Are you confused on what type of toothpaste you should use?
Which type of toothpaste you should use is equally as important to what type of toothbrush you should use. With so many types and brands on the market, the answer is specific to the needs of the patient.
Which toothpaste should I use for my children?
- For children, a good rule of thumb is if your children can comfortably spit on their own, then they can comfortably use a children’s toothpaste that contains fluoride.
- If your child is struggling with spitting or is not yet able to comfortably spit, then a safe-to-swallow toothpaste is ideal. When in doubt, use the safe-to swallow children’s toothpaste.
What’s the difference between all these toothpastes on the market?
- Toothpaste for sensitive teeth: A major ingredient is usually Potassium Nitrate, which is added to these toothpastes to help calm nerve fibers that cause sensitivity.
- Fluoride-containing toothpastes (Prescription only): Sometimes a dentist may recommend a prescription strength toothpaste based on your cavity risk.
- Tartar-control toothpastes: These toothpastes can contain additional chemical compounds like pyrophosphates, zinc citrate and/or triclosan to help control tartar buildup.

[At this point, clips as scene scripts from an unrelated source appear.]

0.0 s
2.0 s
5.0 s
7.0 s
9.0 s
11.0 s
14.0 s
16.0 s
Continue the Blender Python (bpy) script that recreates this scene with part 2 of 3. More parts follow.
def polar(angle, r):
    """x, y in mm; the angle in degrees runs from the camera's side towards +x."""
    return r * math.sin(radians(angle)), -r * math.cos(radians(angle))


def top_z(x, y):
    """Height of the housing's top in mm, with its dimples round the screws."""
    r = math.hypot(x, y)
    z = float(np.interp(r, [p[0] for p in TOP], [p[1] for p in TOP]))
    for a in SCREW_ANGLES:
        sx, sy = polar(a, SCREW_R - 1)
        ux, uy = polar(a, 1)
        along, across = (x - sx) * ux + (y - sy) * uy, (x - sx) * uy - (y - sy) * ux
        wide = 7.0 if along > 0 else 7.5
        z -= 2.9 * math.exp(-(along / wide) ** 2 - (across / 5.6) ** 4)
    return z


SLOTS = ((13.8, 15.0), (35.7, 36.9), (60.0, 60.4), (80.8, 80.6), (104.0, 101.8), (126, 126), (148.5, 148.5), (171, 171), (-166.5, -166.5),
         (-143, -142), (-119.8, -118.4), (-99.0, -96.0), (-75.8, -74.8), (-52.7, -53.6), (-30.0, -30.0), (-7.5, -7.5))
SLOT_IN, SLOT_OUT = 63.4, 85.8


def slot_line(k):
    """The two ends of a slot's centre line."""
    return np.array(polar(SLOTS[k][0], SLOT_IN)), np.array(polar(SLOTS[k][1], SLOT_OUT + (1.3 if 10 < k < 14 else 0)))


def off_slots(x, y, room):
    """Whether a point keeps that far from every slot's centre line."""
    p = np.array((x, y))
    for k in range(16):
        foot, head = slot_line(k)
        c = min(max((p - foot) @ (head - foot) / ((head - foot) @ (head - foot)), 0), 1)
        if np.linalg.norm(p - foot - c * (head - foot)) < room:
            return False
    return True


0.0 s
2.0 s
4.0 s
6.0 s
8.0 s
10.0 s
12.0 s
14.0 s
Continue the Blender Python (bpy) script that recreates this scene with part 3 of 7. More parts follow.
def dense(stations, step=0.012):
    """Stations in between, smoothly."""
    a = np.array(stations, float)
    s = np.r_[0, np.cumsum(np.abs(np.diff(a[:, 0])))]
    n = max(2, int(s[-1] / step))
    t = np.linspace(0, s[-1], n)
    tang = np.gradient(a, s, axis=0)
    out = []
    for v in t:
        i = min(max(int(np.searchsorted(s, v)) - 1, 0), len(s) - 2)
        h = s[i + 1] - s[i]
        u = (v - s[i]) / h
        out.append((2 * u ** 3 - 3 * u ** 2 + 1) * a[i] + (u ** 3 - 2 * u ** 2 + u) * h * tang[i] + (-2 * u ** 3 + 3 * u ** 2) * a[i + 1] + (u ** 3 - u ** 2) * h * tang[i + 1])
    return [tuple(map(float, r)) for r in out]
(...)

- Whitening toothpastes: These toothpastes usually contain some amount of hydrogen peroxide to help brighten teeth.
- Fluoride-free toothpastes: For those patients that would like a fluoride-free alternative.
- All-natural toothpastes: These toothpastes claim to contain more natural products and less chemical products. Some toothpastes contain fluoride and others do not.
Most toothpastes will contain some abrasives to help clean teeth. Some toothpastes are less abrasive than others. No toothpaste is completely non-abrasive. The best combination for a healthy mouth is a low-abrasive toothpaste and a soft-bristled toothbrush. When in doubt, look for a product that bears the American Dental Association Seal of Approval. If you would like some recommendations, please discuss with your dentist.